Which Card Wins for Which User
The right choice depends heavily on how you interact with crypto.
Cypher Card wins for multi-chain users. If your assets span Ethereum, Solana, and other ecosystems, Cypher offers the broadest compatibility and a strong self custody design.
Tria Crypto Card wins for simplicity and cashback. Users who want easy payments without thinking about gas or networks will appreciate its chain abstraction and reward structure.
Avici Crypto Card wins for Ethereum focused DeFi users. If most of your assets live in ERC-20 tokens and you value DeFi integrations, Avici offers a clean and efficient setup.
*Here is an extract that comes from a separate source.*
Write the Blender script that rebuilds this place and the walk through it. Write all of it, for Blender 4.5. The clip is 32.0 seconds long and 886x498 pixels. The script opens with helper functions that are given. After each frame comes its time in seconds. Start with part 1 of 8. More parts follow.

Each card solves a different part of the crypto spending problem.
Conclusion
Crypto cards are no longer just gimmicks. They are becoming the final infrastructure layer that connects decentralized assets to everyday life.
Cypher is the multi-chain power tool.
Tria is the frictionless payment engine.
Avici is the Ethereum native spending layer.
None of them dominate every category. But together they show where crypto payments are heading. Self custody, multi chain flexibility, and deeper integration with DeFi.
The next phase of crypto adoption will not just be trading tokens. It will be spending them without thinking twice.